En La guerra civil en Francia, al evaluar la Comuna de París, sostuvo: “Los obreros no tienen ninguna utopía lista para implantarla por decreto del pueblo (…) Ellos no tienen que realizar ningunos ideales, sino simplemente dar suelta a los elementos de la nueva sociedad que la vieja sociedad burguesa agonizante lleva en su seno”. “Dar suelta”, o set free o liberér, nos está indicando que la nueva sociedad existe ya en germen, en algún grado de desarrollo, en el seno del capitalismo. Por eso usaba también la parábola del parto.
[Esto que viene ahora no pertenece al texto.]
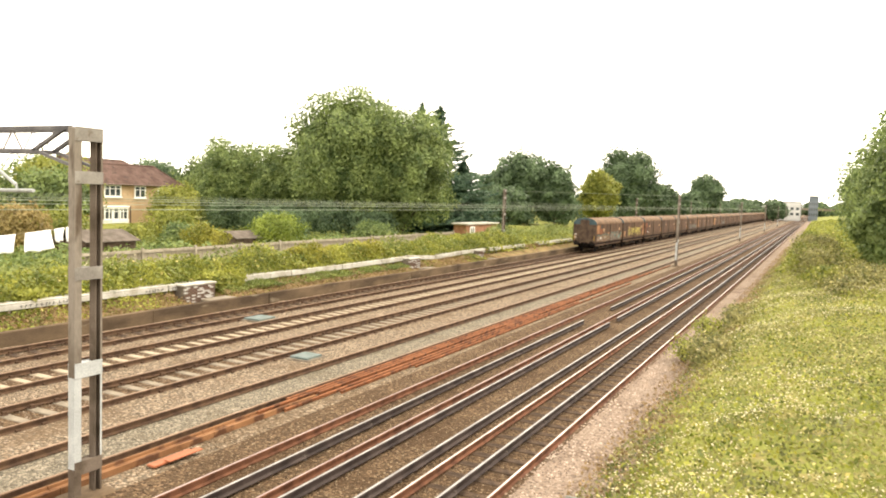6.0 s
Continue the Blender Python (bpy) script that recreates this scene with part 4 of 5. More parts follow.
    for i in range(n):
        a0, a1 = 2 * math.pi * i / n, 2 * math.pi * (i + 1) / n
        b.face([(bx, -9.95 + r * math.cos(a), 1.66 + r * math.sin(a)) for r, a in ((0.12, a0), (0.175, a0), (0.175, a1), (0.12, a1))])
    part("badge_ring", b, ringm, u, "round orange badge with a blue bar")
    b = Shape()
    b.box(1.36, 1.366, -9.95 - 0.23, -9.95 + 0.23, 1.625, 1.695)
    part("badge_bar", b, UNIT_BLUE, u)
    # roof pods with grilles
    def arc_z(x):
        x = abs(x)
        for (xa, za), (xb, zb) in zip(ARC, ARC[1:]):
            if xb <= x <= xa:
                return za + (zb - za) * (xa - x) / (xa - xb)
        return 3.4

    def pod(y0, y1):
        px = [-0.92, -0.80, -0.45, -0.15, 0.15, 0.45, 0.80, 0.92]
        sh = Shape()
        rings = []
        for y, up in ((y0 - 0.28, 0.004), (y0, 0.10), (y1, 0.10), (y1 + 0.28, 0.004)):
            rings.append([(x, y, arc_z(x) + up * (1.0 if abs(x) < 0.85 else 0.3)) for x in px])
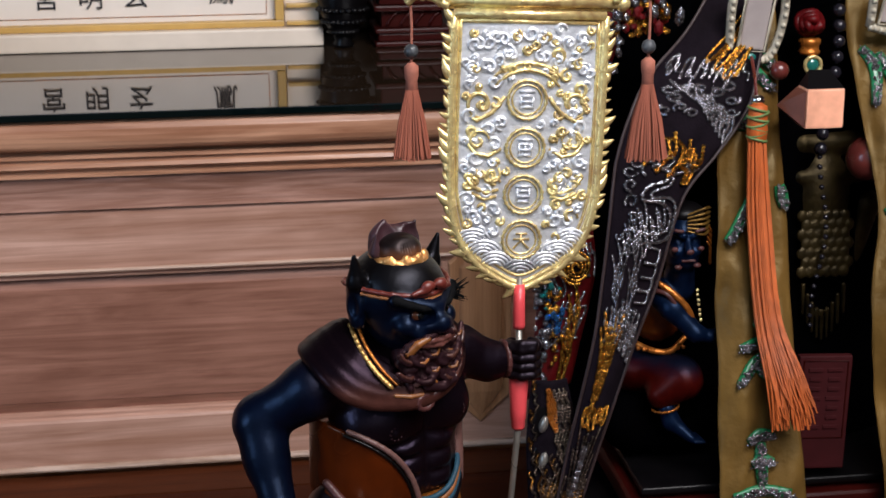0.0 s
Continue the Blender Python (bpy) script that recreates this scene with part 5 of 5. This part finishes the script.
def seated_guardian():
    C, E = "cap", "ell"
    g = [([("+", E, ((0.5275, -0.239, 0.2430), (0.0140, 0.0160, 0.0215))), ("+", E, ((0.5275, -0.243, 0.2310), (0.0120, 0.0130, 0.0120))), ("+", C, ((0.5275, -0.254, 0.248), (0.5275, -0.260, 0.2405), 0.0022, 0.0034), 0.002),
           ("+", E, ((0.5205, -0.252, 0.2375), (0.0045, 0.0045, 0.0040))), ("+", E, ((0.5345, -0.252, 0.2375), (0.0045, 0.0045, 0.0040))), ("+", C, ((0.5240, -0.255, 0.2505), (0.5160, -0.249, 0.2535), 0.0028, 0.0022), 0.002), ("+", C, ((0.5310, -0.255, 0.2505), (0.5390, -0.249, 0.2535), 0.0028, 0.0022), 0.002),
           ("-", E, ((0.5215, -0.2555, 0.2465), (0.0042, 0.0040, 0.0024)), 0.001), ("-", E, ((0.5335, -0.2555, 0.2465), (0.0042, 0.0040, 0.0024)), 0.001),
           ("+", C, ((0.5275, -0.24, 0.228), (0.527, -0.235, 0.205), 0.010, 0.013)),
           ("+", C, ((0.5085, -0.240, 0.2035), (0.5185, -0.252, 0.1930), 0.0105, 0.0095)), ("+", C, ((0.5185, -0.252, 0.1930), (0.5345, -0.262, 0.1755), 0.0092, 0.0068)),
           ("+", C, ((0.5345, -0.262, 0.1755), (0.5455, -0.263, 0.1730), 0.0062, 0.0045)), ("+", C, ((0.5455, -0.263, 0.1730), (0.5530, -0.261, 0.1785), 0.0042, 0.0016)),
           
           ("+", C, ((0.5165, -0.254, 0.1120), (0.5195, -0.256, 0.1020), 0.0068, 0.0066)), ("+", C, ((0.5195, -0.256, 0.1020), (0.5330, -0.266, 0.0915), 0.0064, 0.0038))]
          + [("+", C, ((0.5300 + 0.0022 * k, -0.2640 - 0.0012 * (2 - k), 0.0935), (0.5355 + 0.0024 * k, -0.2700, 0.0890), 0.0017, 0.0012), 0.001) for k in range(4)], 0.0009, 0.0035, M_BLUE2),
         ([("+", E, ((0.5160, -0.218, 0.1840), (0.0225, 0.0200, 0.0290)))], 0.001, 0.003, M_AMBER2),
         (chain(curve_pts([(0.4960, -0.228, 0.1580), (0.5080, -0.2385, 0.1545), (0.5210, -0.2410, 0.1545), (0.5330, -0.2370, 0.1630)], 6), 0.0022) + [("+", E, ((0.4965 + 0.0044 * k, -0.2425 + 0.0010 * abs(k - 5), 0.1565 - 0.0006 * (4 - abs(k - 4))), (0.0017, 0.0015, 0.0017))) for k in range(9)], 0.0006, 0.0008, M_GOLDDARK),
         (chain(curve_pts([(0.5080, -0.2520, 0.2130), (0.5180, -0.2580, 0.2060), (0.5270, -0.2600, 0.1960), (0.5320, -0.2590, 0.1860)], 6), 0.0022), 0.0007, 0.001, M_GOLDDARK),
         (chain(curve_pts([(0.5000, -0.2480, 0.2080), (0.5120, -0.2560, 0.2060), (0.5200, -0.2590, 0.1960)], 6), 0.0018), 0.0007, 0.001, M_SCARFRIM),
         ([("+", E, ((0.5360 + 0.0006 * k, -0.2560 + 0.001 * (k % 2), 0.2080 - 0.0040 * k), (0.0012, 0.0012, 0.0014))) for k in range(7)], 0.0005, 0.0004, M_GOLD),
         ([("+", E, ((0.5170 + 0.0022 * k, -0.2585, 0.2560 - 0.0004 * k), (0.0019, 0.0015, 0.0014))) for k in range(3)] + [("+", E, ((0.5335 + 0.0022 * k, -0.2585, 0.2550 + 0.0006 * k), (0.0019, 0.0015, 0.0014))) for k in range(3)]
          + [("+", E, ((0.5275, -0.2625, 0.2400), (0.0030, 0.0018, 0.0022))), ("+", E, ((0.5175, -0.2560, 0.2405), (0.0026, 0.0018, 0.0020))), ("+", E, ((0.5375, -0.2560, 0.2405), (0.0026, 0.0018, 0.0020))), ("+", E, ((0.5205, -0.2560, 0.2265), (0.0030, 0.0020, 0.0020))), ("+", E, ((0.5350, -0.2560, 0.2275), (0.0030, 0.0020, 0.0020))),
             ("+", C, ((0.5235, -0.2575, 0.2318), (0.5325, -0.2575, 0.2318), 0.0011, 0.0011))], 0.0006, 0.0006, M_SCARFRIM),
         # red trousers; the sky's blue sheen on the knee top is in the colour
         ([("+", C, ((0.4920, -0.212, 0.1330), (0.5270, -0.246, 0.1360), 0.0190, 0.0165)), ("+", C, ((0.5290, -0.253, 0.1340), (0.5130, -0.250, 0.1230), 0.0150, 0.0120))], 0.0012, 0.006, airbrushed("red_trouser_blue_sheen", (0.034, 0.0016, 0.0010), (0.0022, 0.0028, 0.0080), 2, 0.1370, 0.1500, (1.0, 0.4, 0.35), (0.5, 0.6, 1.0), 0.36, 0.2)),
         (chain([(0.5155 + 0.0100 * math.cos(k * 0.393), -0.2525 + 0.0092 * math.sin(k * 0.393), 0.1125 + 0.0018 * math.cos(k * 0.393)) for k in range(17)], 0.0009), 0.0006, 0.001, M_GOLDDARK),
         # black fill under and behind the figure, in place of shade
         ([("+", C, ((0.500, -0.215, 0.090), (0.545, -0.215, 0.090), 0.028, 0.028)), ("+", C, ((0.505, -0.190, 0.1), (0.54, -0.190, 0.20), 0.024, 0.02))], 0.0016, 0.004, M_SHADEROBE),
         ([("+", E, ((0.5300, -0.2330, 0.2630), (0.0155, 0.0160, 0.0085)))], 0.001, 0.001, M_BLACKLACQ),
         (sum([chain(curve_pts([(0.5270, -0.2550, 0.2670 - 0.0026 * k), (0.5390, -0.2560, 0.2715 - 0.0040 * k), (0.5460, -0.2450, 0.2690 - 0.0034 * k)], 5), 0.0008, 0.0013) for k in range(6)], []), 0.0006, 0.0006, M_OLDGOLD2),
         (sum([chain(curve_pts([(0.5440, -0.2500, 0.2560 - 0.004 * k), (0.5475, -0.2460, 0.2520 - 0.005 * k), (0.5500, -0.2400, 0.2440 - 0.007 * k)], 5), 0.0007, 0.0010) for k in range(4)], []), 0.0006, 0.0008, M_GOLDDARK)]
    ob = new("seated_guardian_statue", carved_mesh("seated_guardian_statue", g))
    ob.matrix_world = Matrix.Translation((0.5600, -0.2180, 0.2080)) @ Matrix.Scale(0.87, 4) @ Matrix.Translation((-0.5560, 0.2400, -0.2080))
    tagged(ob, "blue lacquered guardian statue with amber robe and gold belt", "statue")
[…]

La revolución, como acto de fuerza, hace nacer, suelta, libera lo que ya vive de forma embrionaria, para que pueda seguir creciendo.
Esos “elementos de la nueva sociedad” los podemos ver en los municipios autónomos de Chiapas y en los resguardos del Norte del Cauca. Y, de modo más embrionario aún, en miles de asentamientos sin tierra, en algunas comunidades indígenas aymaras, quechuas, mapuche y de tantos otros grupos originarios, y también en unas cuantas periferias urbanas. Son trazos y trozos del mundo nuevo que pugna por crecer. Si el movimiento social continúa desarrollando, con sus resistencias y sus luchas, las relaciones sociales no capitalistas que existen en los territorios mencionados, el capitalismo seguirá profundizando su crisis.
En algún momento “será preciso romper las trabas” (Marx) que suponen las relaciones sociales capitalistas. Será una lucha colosal, una verdadera revolución, que contribuirá al nacimiento del mundo nuevo que los movimientos territorializados vienen creando desde hace algunas décadas.